No one can become a saint without solving the problem of suffering. No one who has ever written anything, outside the pages of Scripture, has given us such a solution to the problem as Saint John of the Cross. I will not speculate upon his answers. I will merely mention the fact that they exist and pass on. For those who want to read it, there is The Dark Night of the Soul. But this much must be said: Sanctity can never abide a merely speculative solution to the problem of suffering. Sanctity solves the problem not by analyzing but by suffering. It is a living solution, burned in the flesh and spirit of the saint by fire. Scripture itself tells us as much. “As silver is tried by fire and gold in the furnace, so the Lord trieth hearts” (Prov 17:3).

“Son, when thou comest to the service of God, stand in justice and fear and prepare thy soul for temptation. Humble thy heart and endure: incline thy ear and receive the words of understanding and make not haste in the time of clouds. Wait on God with patience: join thyself to God and endure, that thy life may be increased in the latter end. Take all that shall be brought upon thee, and in thy sorrow endure and in thy humiliation keep patience. For gold and silver are tried in the fire and acceptable men in the furnace of humiliation” (Sir 2:1-5).

Sanctity does not consist in suffering. It is not even directly produced by suffering, for many have suffered and have be come devils rather than saints. What is more, there are some who gloat over the sufferings of the saints and are hideously sentimental about sufferings of their own, and cap it all by a voracious appetite for inflicting suffering on other people, sometimes in the name of sanctity. Of such were those who persecuted St. John of the Cross in his last days, and helped him to enter heaven with greater pain and greater heroism. These were not the “calced” who caught him at the beginning of his career, but the champion ascetics of his own family, the men of the second generation, those who unconsciously did their best to ruin the work of the founders, and who quite consciously did everything they could to remove St. John of the Cross from a position in which he would be able to defend what he knew to be the Teresian ideal.

Sanctity itself is a living solution of the problem of suffering. For the saint, suffering continues to be suffering, but it ceases to be an obstacle to his mission, or to his happiness, both of which are found positively and concretely in the will of God. The will of God is found by the saint less in manifestations of the divine good-pleasure than in God himself.

Suffering, on the natural level, is always opposed to natural joy. There is no opposition between natural suffering and supernatural joy. Joy, in the supernatural order, is simply an aspect of charity. It is inseparable from the love that is poured forth in our hearts by the Holy Spirit. But when sanctity is not yet mature, its joy is not always recognizable. It can too easily be buried under pain. But true charity, far from being diminished by suffering, uses suffering as it uses everything else: for the increase of its own immanent vitality. Charity is the expression of a divine life within us, and this life, if we allow it to have its way, will grow and thrive most in the very presence of all that seems to destroy life and to quench its flame.

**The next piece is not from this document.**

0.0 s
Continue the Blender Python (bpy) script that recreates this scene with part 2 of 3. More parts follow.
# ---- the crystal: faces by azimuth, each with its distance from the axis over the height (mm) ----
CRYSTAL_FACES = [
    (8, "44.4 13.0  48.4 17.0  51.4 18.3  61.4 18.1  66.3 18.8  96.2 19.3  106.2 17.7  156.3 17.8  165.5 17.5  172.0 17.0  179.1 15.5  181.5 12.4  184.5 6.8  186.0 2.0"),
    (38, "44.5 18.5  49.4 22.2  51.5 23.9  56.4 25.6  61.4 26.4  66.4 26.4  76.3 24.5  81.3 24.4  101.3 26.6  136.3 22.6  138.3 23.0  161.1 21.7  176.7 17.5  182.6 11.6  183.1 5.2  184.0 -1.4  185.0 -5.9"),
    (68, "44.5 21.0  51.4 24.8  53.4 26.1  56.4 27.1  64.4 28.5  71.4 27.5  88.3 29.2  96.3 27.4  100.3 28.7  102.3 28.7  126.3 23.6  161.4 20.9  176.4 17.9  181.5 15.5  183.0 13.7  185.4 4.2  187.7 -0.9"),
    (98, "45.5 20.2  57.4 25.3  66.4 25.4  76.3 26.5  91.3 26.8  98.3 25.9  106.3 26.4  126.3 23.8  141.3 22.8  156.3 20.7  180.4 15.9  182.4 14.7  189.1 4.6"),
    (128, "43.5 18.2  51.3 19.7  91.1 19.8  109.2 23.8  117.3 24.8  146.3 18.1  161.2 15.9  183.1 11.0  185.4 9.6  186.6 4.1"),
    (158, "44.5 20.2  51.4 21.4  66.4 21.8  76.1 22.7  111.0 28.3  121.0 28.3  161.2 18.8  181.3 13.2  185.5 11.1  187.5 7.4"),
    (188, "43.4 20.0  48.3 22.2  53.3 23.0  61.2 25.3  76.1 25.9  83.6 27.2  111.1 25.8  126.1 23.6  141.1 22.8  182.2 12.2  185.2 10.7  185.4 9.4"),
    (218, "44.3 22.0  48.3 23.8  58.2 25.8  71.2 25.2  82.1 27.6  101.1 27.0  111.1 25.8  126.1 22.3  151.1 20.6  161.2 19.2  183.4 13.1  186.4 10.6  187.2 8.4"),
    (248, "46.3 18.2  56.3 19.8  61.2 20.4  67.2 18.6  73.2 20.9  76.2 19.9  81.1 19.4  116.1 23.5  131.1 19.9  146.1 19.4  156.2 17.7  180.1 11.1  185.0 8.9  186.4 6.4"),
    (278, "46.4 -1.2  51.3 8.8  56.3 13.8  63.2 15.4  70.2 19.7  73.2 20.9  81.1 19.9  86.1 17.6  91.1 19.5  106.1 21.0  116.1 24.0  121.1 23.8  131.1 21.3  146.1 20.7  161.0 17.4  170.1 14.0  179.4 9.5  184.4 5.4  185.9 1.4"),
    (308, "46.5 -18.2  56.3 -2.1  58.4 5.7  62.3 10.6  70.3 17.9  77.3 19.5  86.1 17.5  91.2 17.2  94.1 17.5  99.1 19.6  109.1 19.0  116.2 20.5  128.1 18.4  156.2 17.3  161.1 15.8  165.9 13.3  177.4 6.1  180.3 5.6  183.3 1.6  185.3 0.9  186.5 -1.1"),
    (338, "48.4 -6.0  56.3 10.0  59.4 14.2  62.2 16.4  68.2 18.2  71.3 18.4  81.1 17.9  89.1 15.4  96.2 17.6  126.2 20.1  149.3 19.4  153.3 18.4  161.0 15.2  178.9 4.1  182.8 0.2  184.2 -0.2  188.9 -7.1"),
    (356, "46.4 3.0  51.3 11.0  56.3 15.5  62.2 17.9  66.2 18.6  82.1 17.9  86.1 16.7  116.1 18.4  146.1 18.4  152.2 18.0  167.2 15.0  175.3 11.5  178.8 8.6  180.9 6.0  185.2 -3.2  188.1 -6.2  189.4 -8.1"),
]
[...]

A life that blazes with a hundredfold brilliance in the face of death is therefore invincible. Its joy cannot fail. It conquers everything. It knows no suffering. Like the Risen Christ, who is its Author and Principle, it knows no death.

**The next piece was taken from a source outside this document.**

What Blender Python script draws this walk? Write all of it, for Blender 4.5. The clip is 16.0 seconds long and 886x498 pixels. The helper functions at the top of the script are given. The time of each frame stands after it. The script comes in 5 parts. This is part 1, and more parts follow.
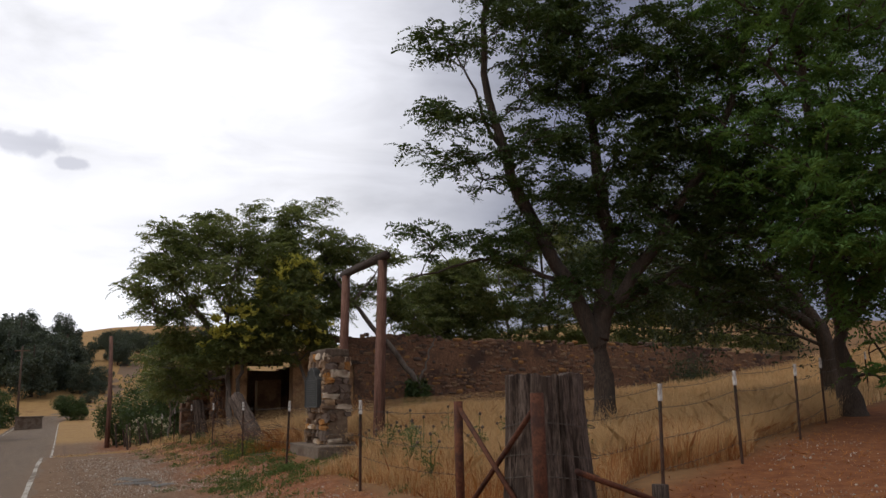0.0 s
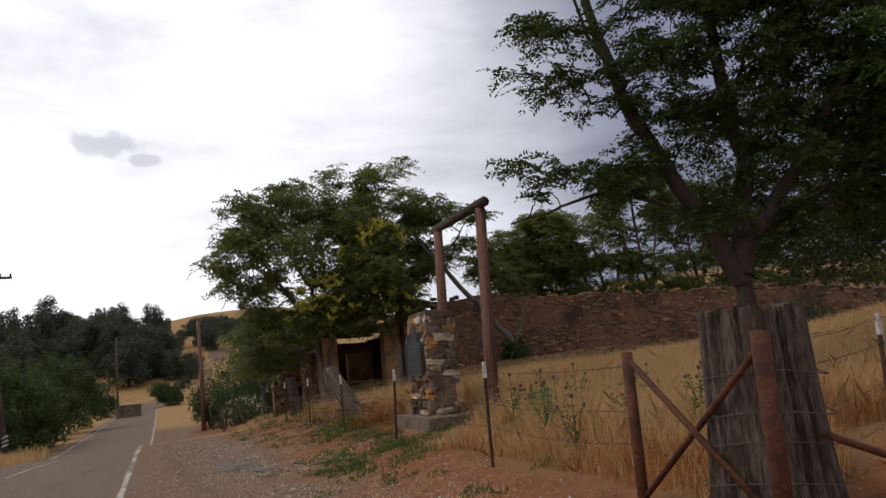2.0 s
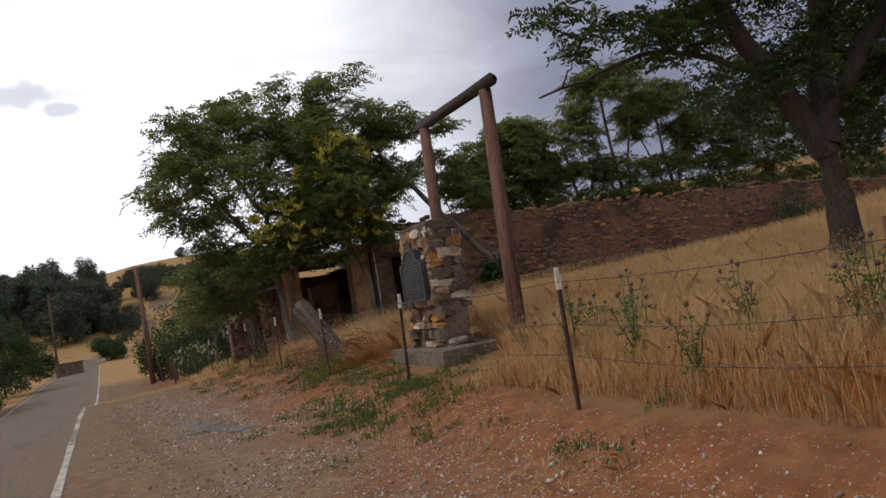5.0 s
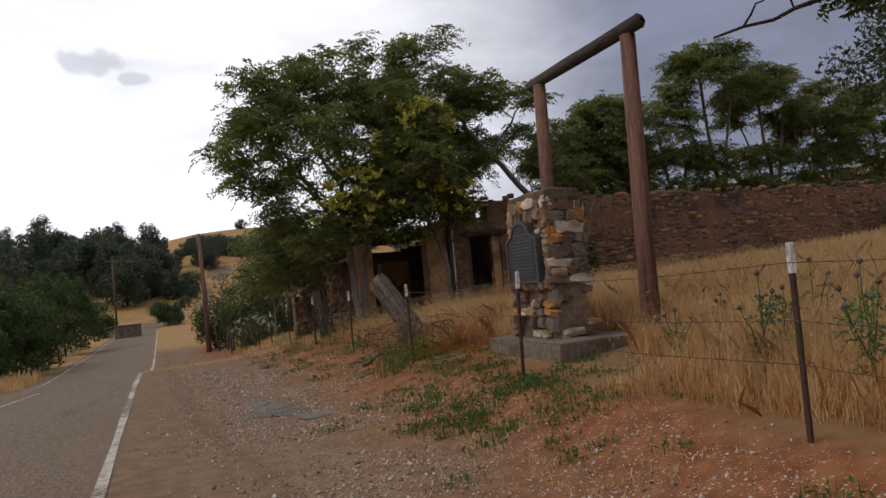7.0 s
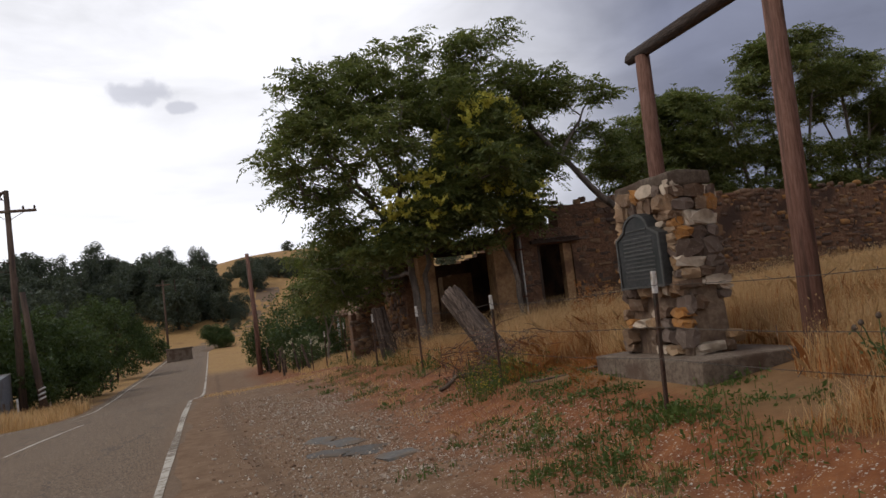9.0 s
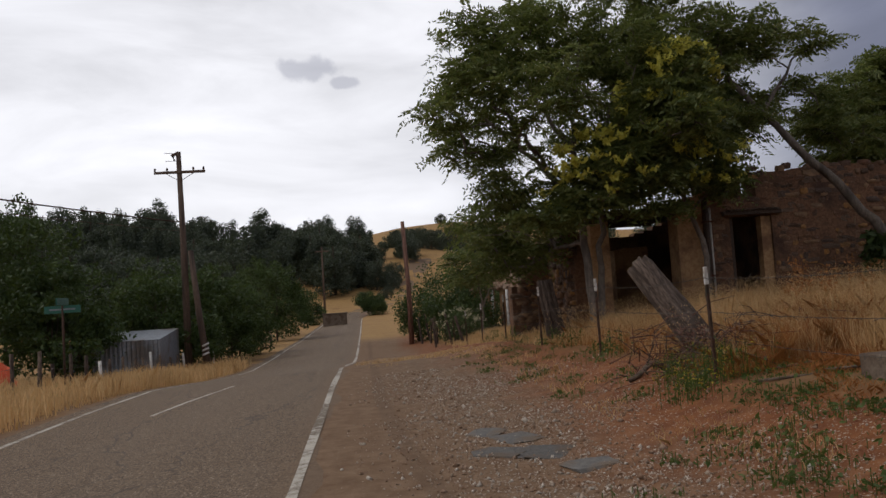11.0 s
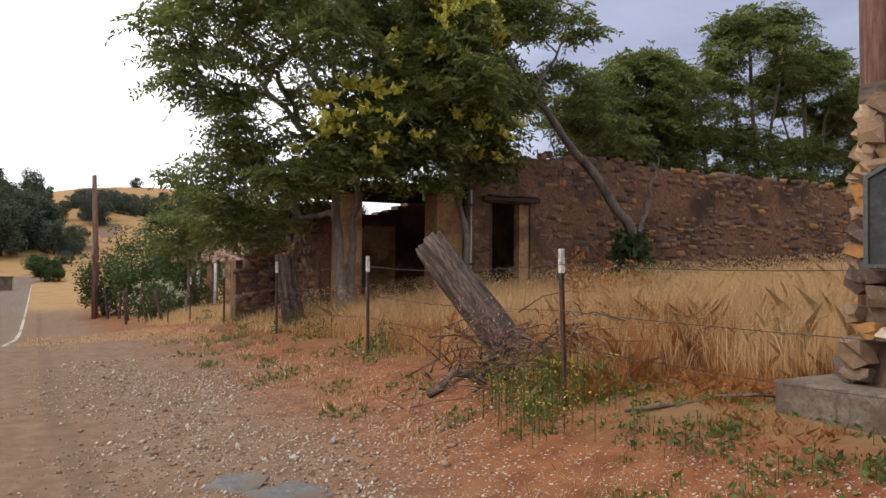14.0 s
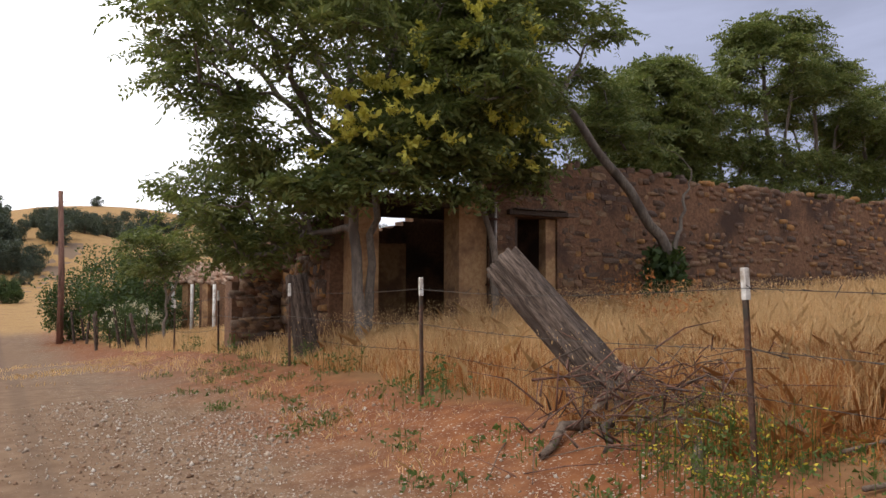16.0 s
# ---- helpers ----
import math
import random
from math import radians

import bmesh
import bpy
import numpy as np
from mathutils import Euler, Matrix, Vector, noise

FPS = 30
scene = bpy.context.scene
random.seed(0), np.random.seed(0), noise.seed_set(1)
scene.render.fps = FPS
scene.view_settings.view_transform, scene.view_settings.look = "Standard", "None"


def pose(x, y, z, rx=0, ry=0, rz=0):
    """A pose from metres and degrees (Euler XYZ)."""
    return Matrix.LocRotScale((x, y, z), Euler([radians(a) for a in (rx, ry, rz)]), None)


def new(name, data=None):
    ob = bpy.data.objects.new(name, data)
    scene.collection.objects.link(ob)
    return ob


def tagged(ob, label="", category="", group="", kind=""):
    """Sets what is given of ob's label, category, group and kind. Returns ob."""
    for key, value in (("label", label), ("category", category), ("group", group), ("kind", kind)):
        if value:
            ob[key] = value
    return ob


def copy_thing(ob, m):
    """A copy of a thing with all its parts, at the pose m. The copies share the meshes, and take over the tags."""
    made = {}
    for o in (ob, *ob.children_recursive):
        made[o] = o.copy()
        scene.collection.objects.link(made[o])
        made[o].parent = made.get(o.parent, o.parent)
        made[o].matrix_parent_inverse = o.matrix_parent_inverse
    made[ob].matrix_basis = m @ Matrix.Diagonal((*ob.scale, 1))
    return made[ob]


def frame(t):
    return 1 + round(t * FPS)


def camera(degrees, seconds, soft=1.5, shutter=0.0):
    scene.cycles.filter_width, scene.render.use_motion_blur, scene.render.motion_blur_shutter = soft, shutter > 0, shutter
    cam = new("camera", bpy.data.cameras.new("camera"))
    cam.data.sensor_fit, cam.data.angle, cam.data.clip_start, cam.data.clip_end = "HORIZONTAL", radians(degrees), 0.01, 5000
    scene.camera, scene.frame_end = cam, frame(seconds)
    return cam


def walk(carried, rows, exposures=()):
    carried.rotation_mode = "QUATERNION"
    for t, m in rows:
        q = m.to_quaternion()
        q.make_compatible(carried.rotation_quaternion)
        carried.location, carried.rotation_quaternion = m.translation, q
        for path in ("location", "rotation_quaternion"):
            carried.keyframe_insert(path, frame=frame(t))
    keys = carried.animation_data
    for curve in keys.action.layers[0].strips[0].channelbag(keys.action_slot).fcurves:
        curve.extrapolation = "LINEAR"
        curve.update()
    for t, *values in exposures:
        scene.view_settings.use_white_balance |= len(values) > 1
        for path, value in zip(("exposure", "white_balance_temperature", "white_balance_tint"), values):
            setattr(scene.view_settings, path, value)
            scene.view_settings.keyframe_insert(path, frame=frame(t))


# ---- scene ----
cam = camera(58.9, 16.0)
METRES, EYE, TILT, LEAN, TURN = 14.0, 1.5, 0.0, 0.0, -25.6
ROWS = [
    (0.0, 0.0, 0.0, 0.0, 0.18, 10.7, 0.95),
    (0.5, -0.006, 0.0231, 0.0011, 1.61, 11.55, 3.16),
    (1.0, -0.0151, 0.0542, -0.0003, -1.39, 10.04, 0.23),
    (1.5, -0.0247, 0.0877, -0.001, -2.1, 7.62, 5.94),
    (2.0, -0.044, 0.109, -0.0023, 5.98, 8.53, 4.8),
    (2.5, -0.0607, 0.1467, -0.0044, 7.46, 7.6, 5.56),
    (3.0, -0.0768, 0.17, -0.0037, 9.2, 5.96, 4.2),
    (3.5, -0.0869, 0.2014, -0.0034, 5.38, 6.0, 6.43),
    (6.0, -0.1518, 0.3381, -0.0047, 1.56, 1.8, 9.01),
    (6.5, -0.1645, 0.3708, -0.0034, 4.91, 2.82, 7.44),
    (7.0, -0.1822, 0.3935, -0.0054, 5.7, 2.59, 5.23),
    (7.5, -0.194, 0.4254, -0.0068, 5.43, 1.84, 5.94),
    (8.0, -0.209, 0.449, -0.0059, 6.23, 2.42, 6.64),
    (10.5, -0.2707, 0.5879, -0.0095, 16.55, 5.7, 5.09),
    (11.0, -0.285, 0.6139, -0.01, 19.88, 3.4, 3.71),
    (11.5, -0.2934, 0.6422, -0.0098, 22.46, 3.47, 0.2),
    (12.0, -0.3093, 0.6741, -0.0122, 20.07, 1.91, -0.71),
    (12.5, -0.3245, 0.7033, -0.0115, 15.71, -0.53, -0.49),
    (13.0, -0.3408, 0.7338, -0.0104, 13.55, -0.11, -0.61),
    (13.5, -0.3545, 0.7591, -0.0119, 2.68, 0.71, -4.21),
    (14.0, -0.3693, 0.7881, -0.0124, -1.78, 1.44, -0.54),
    (14.5, -0.3895, 0.8184, -0.0076, -1.38, 1.29, -0.24),
    (15.0, -0.4059, 0.8457, -0.0064, -1.92, -0.59, -0.12),
    (15.5, -0.4187, 0.8684, -0.0063, -1.77, 1.15, -0.3),
    (16.0, -0.4338, 0.891, -0.01, -4.28, 2.83, -0.26),
]
EXPOSURES = [(0.0, -0.03), (2.0, -0.03), (3.0, -0.12), (3.5, -0.15), (5.8, 0.2), (6.0, 0.2), (6.5, -0.06), (7.0, 0.0), (8.0, 0.05), (10.5, -0.3), (12.6, -0.22), (13.5, 0.42), (14.1, 0.95), (15.0, 1.1), (16.0, 0.92)]  # exposures
walk(cam, [(t, pose(0, 0, EYE, TILT, LEAN, TURN) @ pose(METRES * x, METRES * y, METRES * z, 90 + pitch, roll, yaw)) for t, x, y, z, yaw, pitch, roll in ROWS], EXPOSURES)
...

The life of charity was perfect in the great Carmelite reformer, St. John of the Cross. It was so perfect that it can hardly be said to shine before men. His soul was too pure to attract any attention. Yet precisely because of his purity, he is one of the few saints who can gain a hearing in the most surprising recesses of an impure world. John of the Cross, who seems at first sight to be a saint for the most pure of the Christian elite, may very well prove to be the last hope of harlots and publicans. The wisdom of this extraordinary child “reaches from end to end mightily”. Lost in the pure wisdom of God, like God, and in God, he attains to all things. This saint, so often caricatured as an extremist, is actually beyond all extremes. Having annihilated all extremes in the center of his own humility, he remains colorless and neutral. His doctrine, which is considered inhumanly hard, is only hard because it is superhumanly simple. Its simplicity seems to present an obstacle to our nature, which has sought to hide itself from God in a labyrinth of mental complexities, like Adam and Eve amidst the leaves of paradise.